Udon, grilled chicken, peas, quick pickles, egg, scallions

Sometimes I get ideas. Often they aren't very good ideas, but as a matter of principle I tend to stubbornly pursue them until they prove to be really, truly bad.

Making my own ramen broth certainly appeared to be one of these bad ideas. It required a trip to the further-than-usual supermarket to track down "meaty pork bones." (I soon triumphantly returned holding aloft a bag containing 5 pounds of pig vertebrae.) It also required turning the oven to 400 degrees in the middle of a heat wave.

But this idea turned out to be a great one. Not only because I have woken every day since to an apartment that still smells of smoky pork goodness, but because the broth itself is mighty fine.
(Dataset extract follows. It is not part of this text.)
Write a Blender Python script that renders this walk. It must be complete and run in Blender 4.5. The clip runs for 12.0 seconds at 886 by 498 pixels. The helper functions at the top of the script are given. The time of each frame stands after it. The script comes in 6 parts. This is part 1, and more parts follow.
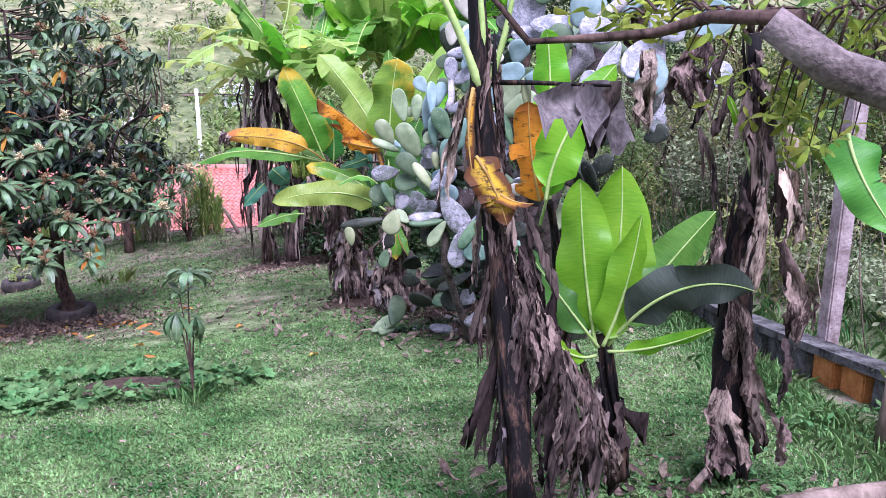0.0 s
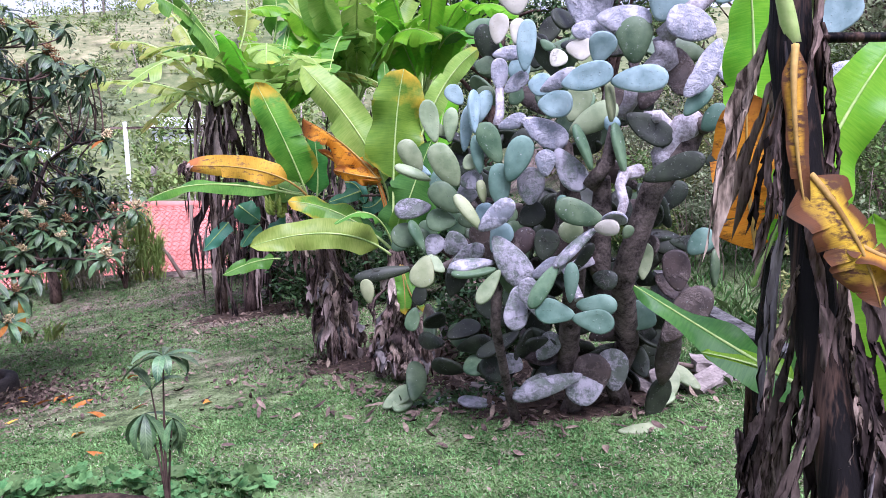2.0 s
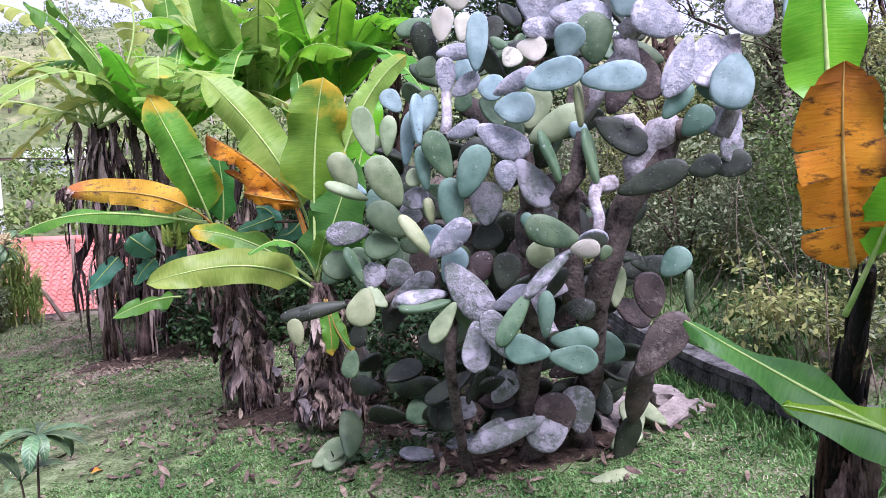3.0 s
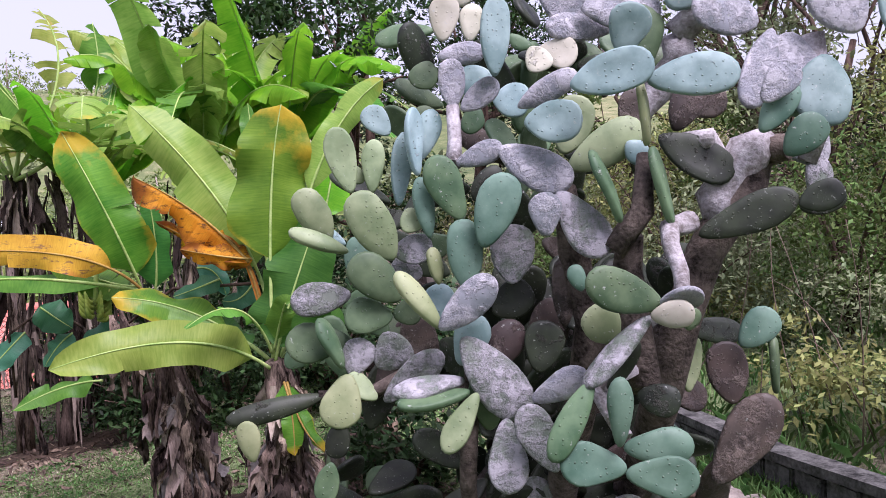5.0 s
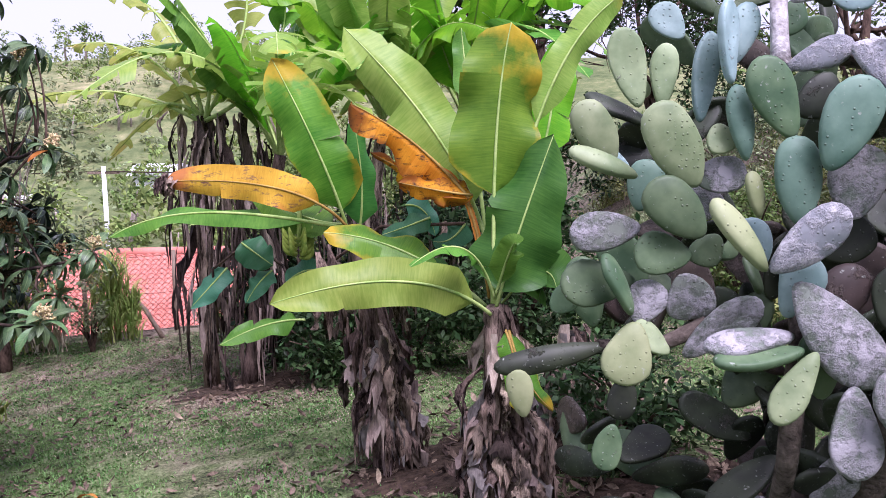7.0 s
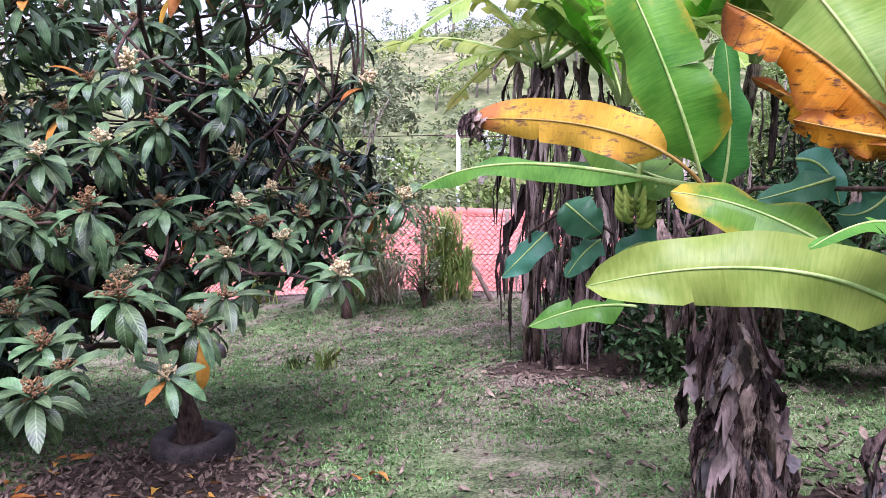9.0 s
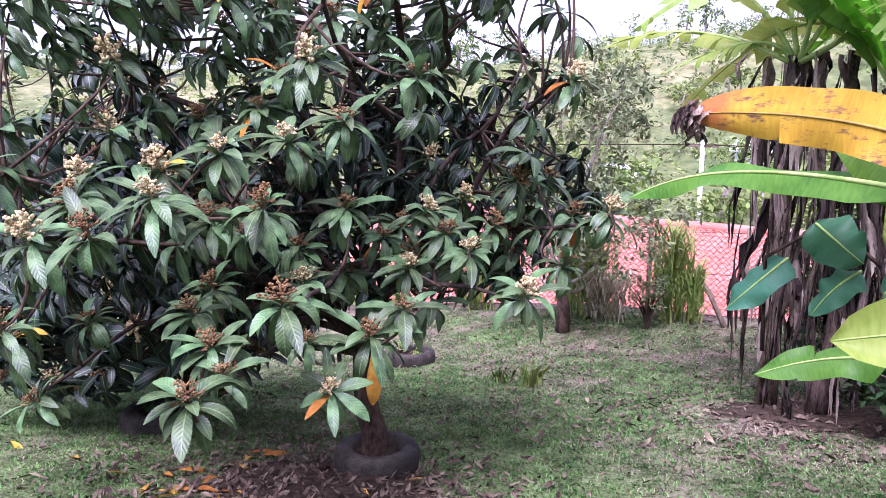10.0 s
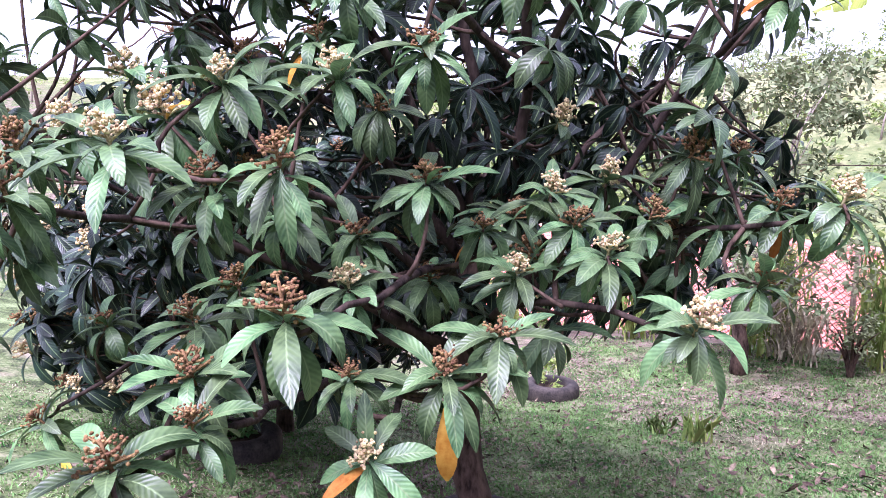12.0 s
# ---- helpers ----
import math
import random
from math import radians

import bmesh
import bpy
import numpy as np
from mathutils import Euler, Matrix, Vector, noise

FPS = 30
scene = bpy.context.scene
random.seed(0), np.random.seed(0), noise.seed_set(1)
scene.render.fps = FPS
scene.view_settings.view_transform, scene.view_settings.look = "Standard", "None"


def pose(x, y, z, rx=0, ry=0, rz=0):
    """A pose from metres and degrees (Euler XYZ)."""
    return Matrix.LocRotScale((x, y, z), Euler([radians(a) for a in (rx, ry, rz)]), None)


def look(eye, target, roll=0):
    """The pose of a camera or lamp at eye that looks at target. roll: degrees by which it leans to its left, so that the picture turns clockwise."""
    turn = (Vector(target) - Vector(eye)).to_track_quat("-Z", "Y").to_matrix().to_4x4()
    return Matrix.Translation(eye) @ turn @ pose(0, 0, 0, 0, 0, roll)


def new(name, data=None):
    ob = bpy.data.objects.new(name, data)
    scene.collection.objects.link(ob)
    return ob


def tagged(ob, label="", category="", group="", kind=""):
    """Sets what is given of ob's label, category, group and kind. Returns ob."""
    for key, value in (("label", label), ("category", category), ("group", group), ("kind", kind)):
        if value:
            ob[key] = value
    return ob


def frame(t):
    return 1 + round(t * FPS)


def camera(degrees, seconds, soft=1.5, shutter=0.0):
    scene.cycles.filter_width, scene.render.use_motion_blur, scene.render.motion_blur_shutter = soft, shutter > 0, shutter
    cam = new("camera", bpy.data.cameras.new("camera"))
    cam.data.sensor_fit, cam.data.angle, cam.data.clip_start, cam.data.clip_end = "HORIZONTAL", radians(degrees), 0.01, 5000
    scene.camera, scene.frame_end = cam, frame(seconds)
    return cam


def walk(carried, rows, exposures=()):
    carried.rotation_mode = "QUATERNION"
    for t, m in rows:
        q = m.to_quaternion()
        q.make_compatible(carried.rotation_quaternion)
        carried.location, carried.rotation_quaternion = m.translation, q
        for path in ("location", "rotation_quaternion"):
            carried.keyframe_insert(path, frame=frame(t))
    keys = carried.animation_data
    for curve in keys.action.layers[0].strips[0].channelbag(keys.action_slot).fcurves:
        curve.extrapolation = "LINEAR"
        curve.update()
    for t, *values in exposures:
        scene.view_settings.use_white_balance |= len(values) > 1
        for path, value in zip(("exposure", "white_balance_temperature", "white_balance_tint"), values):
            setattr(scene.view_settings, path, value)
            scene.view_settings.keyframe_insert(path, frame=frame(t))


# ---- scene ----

David Chang's Momofuku cookbook is not the sort of thing you'd want to cook from every day. It's one part cookbook, but also one part picture book, one part memoir, and eight parts vanity project. Many of the recipes explicitly make the point that they relate exactly how things are made in Chang's restaurants while also implicitly making the point that you can't cook them because you're not David Chang.

Nevertheless, this broth is great. It is certainly a time-consuming production, but in terms of real work and technical skill it is a breeze, mostly just throwing various meats into a pot and watching to make sure nothing boils over. I will direct you to a literal relating of the recipe here and note only that it requires four pounds of chicken, five pounds of the aforementioned meaty pork bones, a pound of pork belly, a few strips of seaweed and a handful of vegetables.

Ruth the cat came over to help me and Anna consume the broth. Usually she just eats milk for dinner but on special nights we serve her ramen.

A few notes on the other accoutrements:

Chicken was done quickly on high heat on the grill after an hour or so marinating in a combination of ginger, garlic, canola oil, soy sauce and fish sauce. Hard boiled eggs were, well, boiled. Fresh peas, which are perfectly in season right now, required no work other than shelling and were sweet as could be when thrown into the bowl raw. Scallions were sliced and tossed in. 

Quick pickles were also from Chang, and are simple enough: Slice the cucumbers thin. Toss with one part salt to three parts sugar until well coated, and leave for 15 minutes. If they taste a little too salty or sweet, rinse them in water. Otherwise, they're good to go.